Give and Take - The challenges of measuring public generosity in the UK
nfpSynergy is a research consultancy that aims to provide the ideas, the insights and the information to help non-profits thrive.
Introduction – our argument on the challenges of measuring giving
Understanding who gives, and why they give, helps charities to monitor giving levels and predict future income streams. However, establishing who gives and how much they give is a contentious topic. Investigating giving with the use of surveys raises two issues inherent in all surveys: the possibility of sampling error and being dependent on respondents’ self-reporting.
Self-reporting is prone to both recall error and social desirability bias, as respondents either forget the details and/or are influenced by a wish to be seen as a good person.
This does not mean that all surveys are futile or a waste of resources.
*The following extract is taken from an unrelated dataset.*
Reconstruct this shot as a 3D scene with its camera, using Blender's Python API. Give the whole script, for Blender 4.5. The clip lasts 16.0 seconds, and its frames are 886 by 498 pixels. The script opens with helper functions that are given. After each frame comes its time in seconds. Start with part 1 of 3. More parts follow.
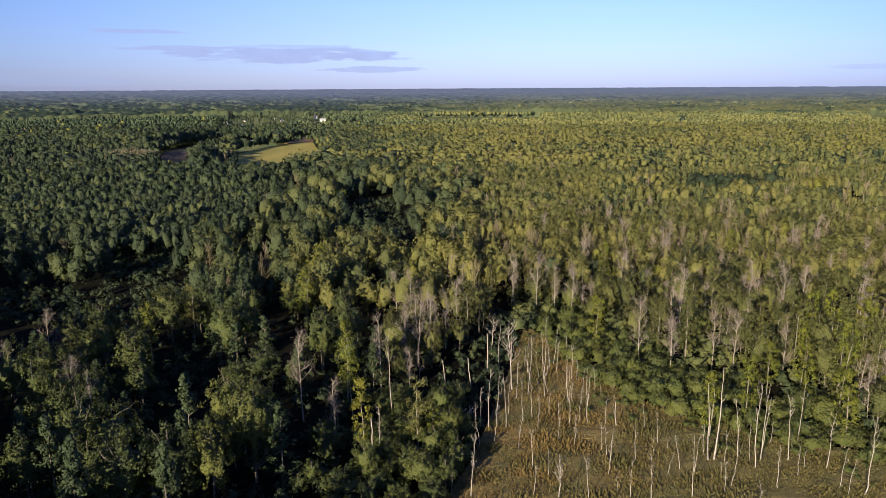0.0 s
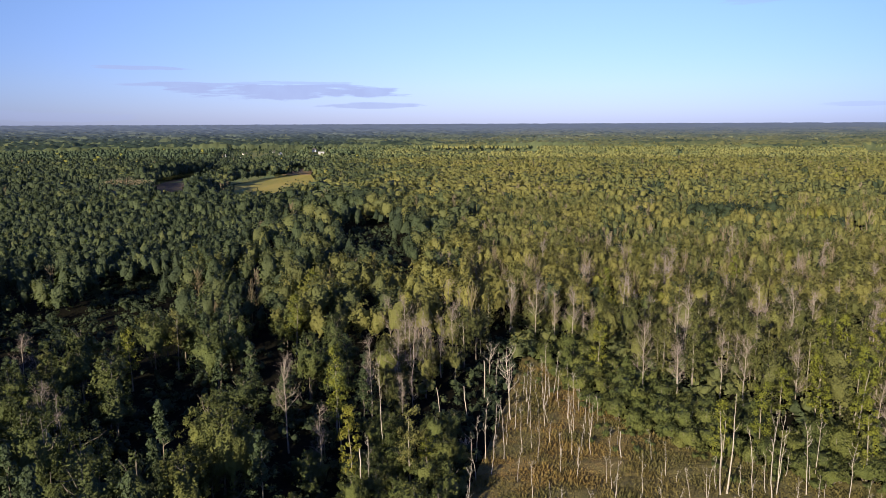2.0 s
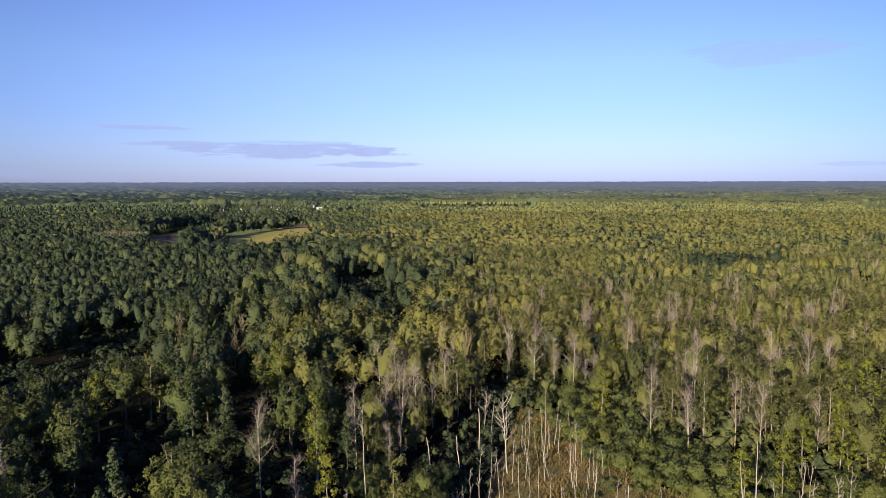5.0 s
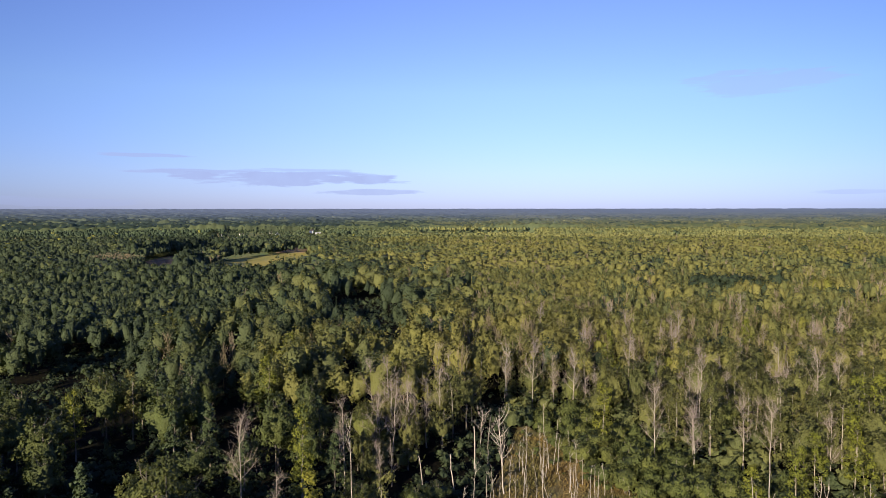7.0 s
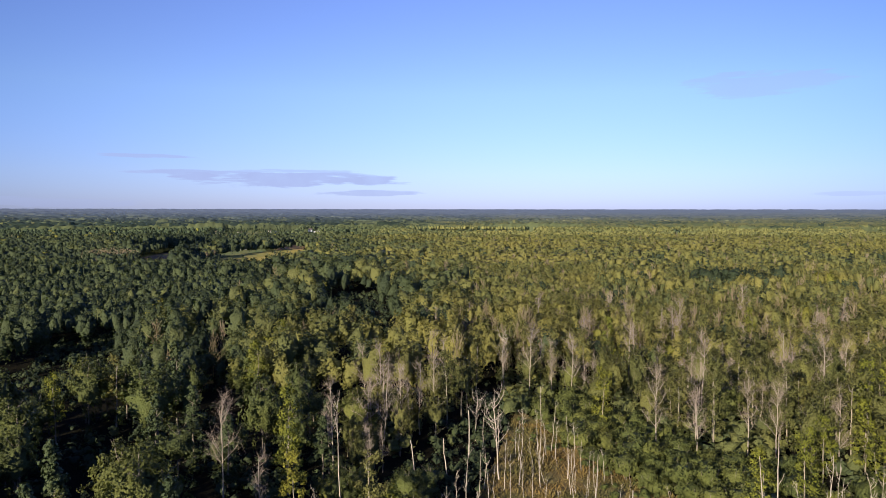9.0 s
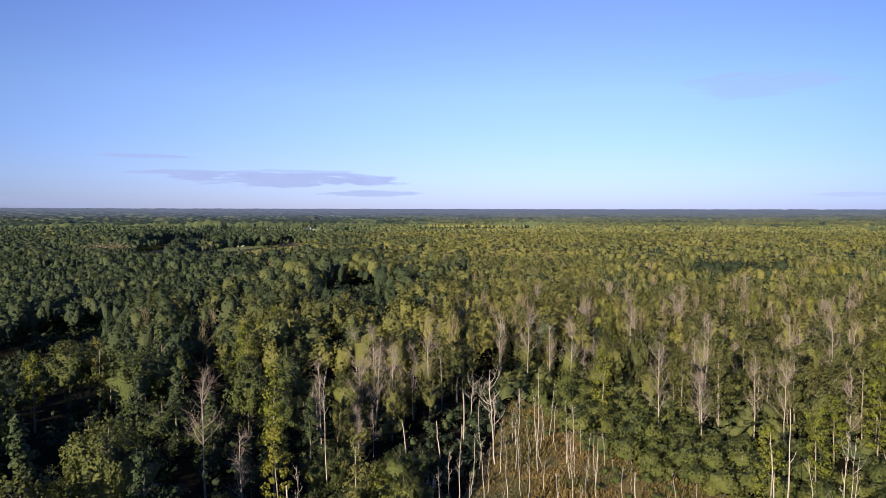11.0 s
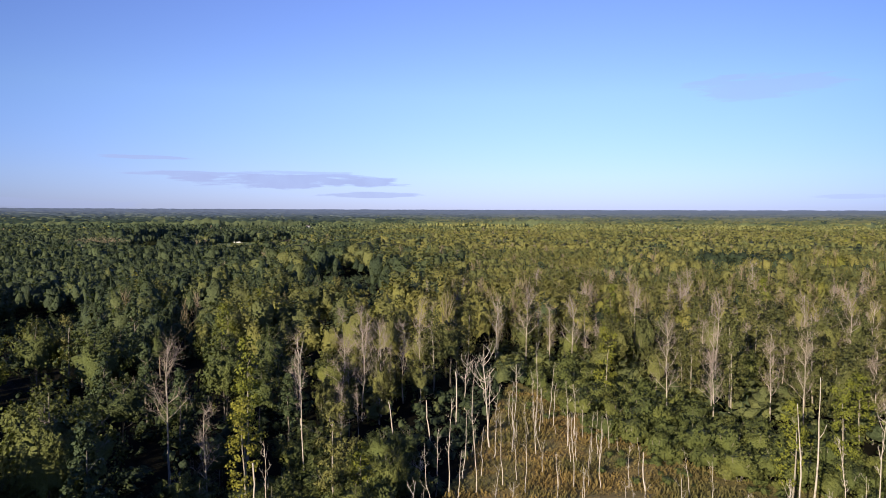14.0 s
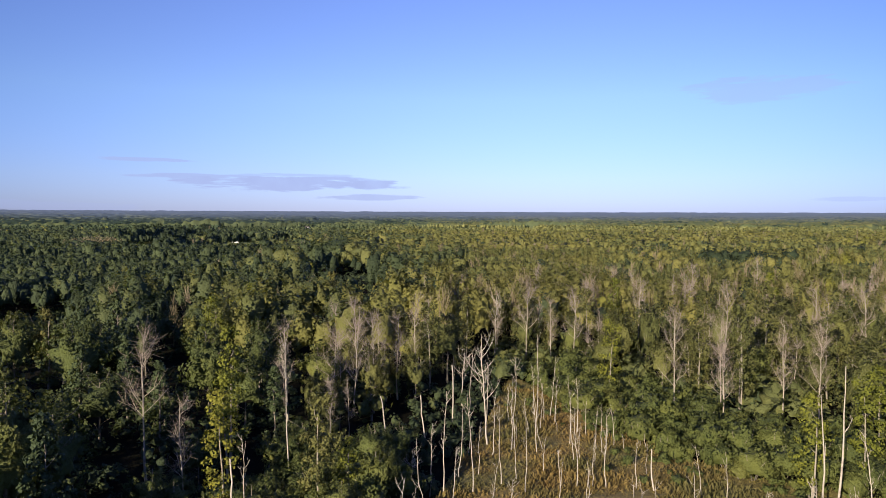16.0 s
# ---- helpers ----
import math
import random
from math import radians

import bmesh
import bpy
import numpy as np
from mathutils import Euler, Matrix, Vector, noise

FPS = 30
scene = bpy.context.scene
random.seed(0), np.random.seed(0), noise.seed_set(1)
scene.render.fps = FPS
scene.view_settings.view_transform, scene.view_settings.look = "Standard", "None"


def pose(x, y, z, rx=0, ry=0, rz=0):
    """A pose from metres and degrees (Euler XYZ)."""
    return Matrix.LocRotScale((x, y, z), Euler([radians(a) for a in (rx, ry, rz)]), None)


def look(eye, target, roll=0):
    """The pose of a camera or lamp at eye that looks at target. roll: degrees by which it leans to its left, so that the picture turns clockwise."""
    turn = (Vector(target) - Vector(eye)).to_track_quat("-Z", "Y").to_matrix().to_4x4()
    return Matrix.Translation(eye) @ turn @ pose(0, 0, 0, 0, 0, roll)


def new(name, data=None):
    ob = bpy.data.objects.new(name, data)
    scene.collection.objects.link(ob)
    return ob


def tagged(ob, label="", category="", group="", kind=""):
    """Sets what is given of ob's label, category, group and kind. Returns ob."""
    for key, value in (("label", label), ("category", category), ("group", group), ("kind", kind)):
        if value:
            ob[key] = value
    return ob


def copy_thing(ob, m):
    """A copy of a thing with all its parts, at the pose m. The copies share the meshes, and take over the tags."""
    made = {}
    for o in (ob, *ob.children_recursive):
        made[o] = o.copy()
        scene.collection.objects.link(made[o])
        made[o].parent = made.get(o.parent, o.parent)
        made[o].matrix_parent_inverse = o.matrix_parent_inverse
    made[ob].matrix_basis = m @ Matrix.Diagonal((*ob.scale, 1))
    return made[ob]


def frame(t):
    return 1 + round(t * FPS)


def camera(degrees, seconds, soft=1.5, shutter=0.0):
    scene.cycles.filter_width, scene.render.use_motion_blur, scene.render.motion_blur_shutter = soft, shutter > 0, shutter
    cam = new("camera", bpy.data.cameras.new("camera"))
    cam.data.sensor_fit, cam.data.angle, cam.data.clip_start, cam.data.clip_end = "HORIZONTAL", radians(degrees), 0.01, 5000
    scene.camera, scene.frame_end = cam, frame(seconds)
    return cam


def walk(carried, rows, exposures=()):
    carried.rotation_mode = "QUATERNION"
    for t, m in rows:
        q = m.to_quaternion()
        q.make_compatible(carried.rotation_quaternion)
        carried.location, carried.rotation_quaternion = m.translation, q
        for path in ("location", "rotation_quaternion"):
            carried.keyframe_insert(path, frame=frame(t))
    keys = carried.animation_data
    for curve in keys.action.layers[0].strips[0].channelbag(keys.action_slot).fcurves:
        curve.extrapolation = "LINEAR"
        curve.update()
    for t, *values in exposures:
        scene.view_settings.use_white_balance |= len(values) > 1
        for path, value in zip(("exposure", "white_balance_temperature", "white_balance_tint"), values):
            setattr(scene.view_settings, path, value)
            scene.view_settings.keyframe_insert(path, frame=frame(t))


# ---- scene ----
# The flight: seconds, x, y, z in metres, then yaw, pitch and roll in degrees.
cam = camera(64.3, 16.0, 0.9)
ROWS = [
    (0.0, 1.29, 0.43, 61.01, 2.09, -12.94, -0.34),
    (0.5, 1.38, 1.80, 60.07, 2.05, -12.35, -0.31),
    (1.0, 1.50, 3.19, 59.11, 2.01, -11.65, -0.29),
    (1.5, 1.63, 4.58, 58.16, 1.97, -10.90, -0.26),
    (2.0, 1.79, 5.98, 57.22, 1.94, -10.14, -0.23),
    (2.5, 1.95, 7.39, 56.30, 1.91, -9.40, -0.20),
    (3.0, 2.12, 8.82, 55.40, 1.89, -8.66, -0.18),
    (3.5, 2.30, 10.25, 54.53, 1.87, -7.90, -0.15),
    (4.0, 2.49, 11.65, 53.65, 1.85, -7.15, -0.14),
    (6.5, 3.55, 17.79, 49.32, 1.79, -3.45, -0.06),
    (7.0, 3.79, 18.99, 48.28, 1.78, -3.23, -0.05),
    (7.5, 4.03, 20.17, 47.19, 1.77, -3.17, -0.03),
    (8.0, 4.27, 21.31, 46.06, 1.76, -3.15, 0.00),
    (8.5, 4.51, 22.43, 44.93, 1.76, -3.15, 0.03),
    (9.0, 4.75, 23.57, 43.82, 1.76, -3.14, 0.05),
    (11.5, 5.83, 29.58, 38.39, 1.75, -3.10, 0.11),
    (12.0, 6.03, 30.94, 37.39, 1.75, -3.09, 0.13),
    (12.5, 6.23, 32.36, 36.41, 1.75, -3.07, 0.14),
    (13.0, 6.42, 33.84, 35.44, 1.75, -3.04, 0.15),
    (13.5, 6.60, 35.33, 34.50, 1.75, -3.01, 0.16),
    (14.0, 6.78, 36.81, 33.62, 1.76, -2.98, 0.17),
    (14.5, 6.94, 38.26, 32.82, 1.76, -2.94, 0.17),
    (15.0, 7.07, 39.65, 32.11, 1.76, -2.87, 0.18),
    (15.5, 7.18, 40.95, 31.53, 1.77, -2.81, 0.19),
    (16.0, 7.26, 42.14, 31.09, 1.77, -2.78, 0.20),
]
walk(cam, [(t, pose(x, y, z, 90 + pitch, 0, yaw) @ pose(0, 0, 0, 0, 0, roll)) for t, x, y, z, yaw, pitch, roll in ROWS])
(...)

What it does mean is that the reporting of survey findings and how they are understood and interpreted by all concerned stakeholders is of critical importance. Findings should not be reported as irrefutable truths about what is being given.
Asking people about their giving patterns is to ask about their perceptions about what they could or should be giving. Therefore, a drop in giving levels may indicate that people are worrying more about what they can afford to give and about their own economic circumstances, rather than necessarily giving less in actuality.
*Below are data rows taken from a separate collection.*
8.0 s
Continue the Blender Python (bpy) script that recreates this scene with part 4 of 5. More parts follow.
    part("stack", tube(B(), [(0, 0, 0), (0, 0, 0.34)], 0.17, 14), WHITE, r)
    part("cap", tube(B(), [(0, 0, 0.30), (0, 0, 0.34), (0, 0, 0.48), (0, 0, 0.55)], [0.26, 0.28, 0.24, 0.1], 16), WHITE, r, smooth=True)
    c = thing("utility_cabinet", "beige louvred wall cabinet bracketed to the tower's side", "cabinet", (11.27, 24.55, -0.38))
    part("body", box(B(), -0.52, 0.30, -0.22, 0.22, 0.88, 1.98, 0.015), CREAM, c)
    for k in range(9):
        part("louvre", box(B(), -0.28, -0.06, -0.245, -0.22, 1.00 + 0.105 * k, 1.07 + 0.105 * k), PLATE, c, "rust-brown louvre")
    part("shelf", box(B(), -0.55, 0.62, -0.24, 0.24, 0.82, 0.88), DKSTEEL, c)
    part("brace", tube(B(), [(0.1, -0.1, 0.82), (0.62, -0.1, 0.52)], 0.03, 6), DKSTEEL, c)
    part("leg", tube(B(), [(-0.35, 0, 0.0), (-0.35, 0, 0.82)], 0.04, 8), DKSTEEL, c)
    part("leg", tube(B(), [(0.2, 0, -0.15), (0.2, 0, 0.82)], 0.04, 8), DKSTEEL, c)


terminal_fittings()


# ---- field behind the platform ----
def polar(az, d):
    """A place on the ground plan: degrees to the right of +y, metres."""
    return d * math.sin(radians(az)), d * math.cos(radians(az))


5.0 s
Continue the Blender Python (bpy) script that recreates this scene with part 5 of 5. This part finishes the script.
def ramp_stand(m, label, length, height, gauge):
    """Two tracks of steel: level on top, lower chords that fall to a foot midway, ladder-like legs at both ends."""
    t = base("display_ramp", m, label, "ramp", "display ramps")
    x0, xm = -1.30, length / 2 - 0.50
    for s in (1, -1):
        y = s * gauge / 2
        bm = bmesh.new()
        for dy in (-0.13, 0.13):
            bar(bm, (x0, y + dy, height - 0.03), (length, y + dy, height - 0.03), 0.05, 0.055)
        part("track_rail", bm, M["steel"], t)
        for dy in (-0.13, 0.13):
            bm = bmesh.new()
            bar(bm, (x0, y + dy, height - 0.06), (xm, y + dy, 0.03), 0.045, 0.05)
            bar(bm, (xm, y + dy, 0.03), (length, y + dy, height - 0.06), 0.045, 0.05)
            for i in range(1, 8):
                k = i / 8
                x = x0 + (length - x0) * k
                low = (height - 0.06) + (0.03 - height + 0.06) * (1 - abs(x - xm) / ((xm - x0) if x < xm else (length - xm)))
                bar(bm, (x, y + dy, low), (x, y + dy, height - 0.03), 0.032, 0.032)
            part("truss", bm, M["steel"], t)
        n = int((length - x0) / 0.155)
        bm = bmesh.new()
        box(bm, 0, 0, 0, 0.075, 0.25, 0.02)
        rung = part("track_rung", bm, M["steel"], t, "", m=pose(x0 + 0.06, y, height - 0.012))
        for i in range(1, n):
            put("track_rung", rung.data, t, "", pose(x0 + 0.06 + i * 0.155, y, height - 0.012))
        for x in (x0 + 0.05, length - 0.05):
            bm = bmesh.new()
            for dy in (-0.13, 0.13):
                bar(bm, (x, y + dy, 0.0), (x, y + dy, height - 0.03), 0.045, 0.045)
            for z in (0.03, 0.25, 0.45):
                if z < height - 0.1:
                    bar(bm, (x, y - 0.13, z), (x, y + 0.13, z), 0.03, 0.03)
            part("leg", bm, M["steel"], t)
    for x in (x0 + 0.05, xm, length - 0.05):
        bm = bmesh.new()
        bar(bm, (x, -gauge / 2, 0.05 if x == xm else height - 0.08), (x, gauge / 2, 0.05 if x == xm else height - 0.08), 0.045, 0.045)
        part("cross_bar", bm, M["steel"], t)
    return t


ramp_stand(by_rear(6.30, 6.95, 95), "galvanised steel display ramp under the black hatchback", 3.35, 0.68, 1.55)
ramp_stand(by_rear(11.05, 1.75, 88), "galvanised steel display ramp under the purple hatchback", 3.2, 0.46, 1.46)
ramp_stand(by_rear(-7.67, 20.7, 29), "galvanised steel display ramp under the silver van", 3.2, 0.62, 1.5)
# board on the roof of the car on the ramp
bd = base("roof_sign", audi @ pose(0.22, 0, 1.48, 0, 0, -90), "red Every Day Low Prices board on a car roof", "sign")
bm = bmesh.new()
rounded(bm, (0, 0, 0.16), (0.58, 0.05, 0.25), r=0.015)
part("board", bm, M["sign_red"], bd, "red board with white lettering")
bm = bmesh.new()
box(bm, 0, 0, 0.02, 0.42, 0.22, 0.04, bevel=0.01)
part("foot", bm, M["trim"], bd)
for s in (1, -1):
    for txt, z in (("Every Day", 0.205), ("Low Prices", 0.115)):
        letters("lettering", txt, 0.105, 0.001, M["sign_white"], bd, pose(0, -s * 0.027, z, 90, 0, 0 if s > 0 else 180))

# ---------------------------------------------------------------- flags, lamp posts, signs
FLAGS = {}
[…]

We have long cautioned against using such surveys to extrapolate statistics such as the UK’s total annual donations. People need to be made aware of the volatility of such surveys, that multiple surveys show contrasting findings, and that there are alternative sources of data. Whilst it may weaken the headline and require considerable thought and discussion to express, generalisations extrapolated from survey findings should not be reported on as objective facts. Caveats are needed.
Good reporting will also show a distinction between the findings that are shown by the survey and the interpretation being placed on these findings, whether this is added by the researchers themselves, policymakers, the media or other stakeholders.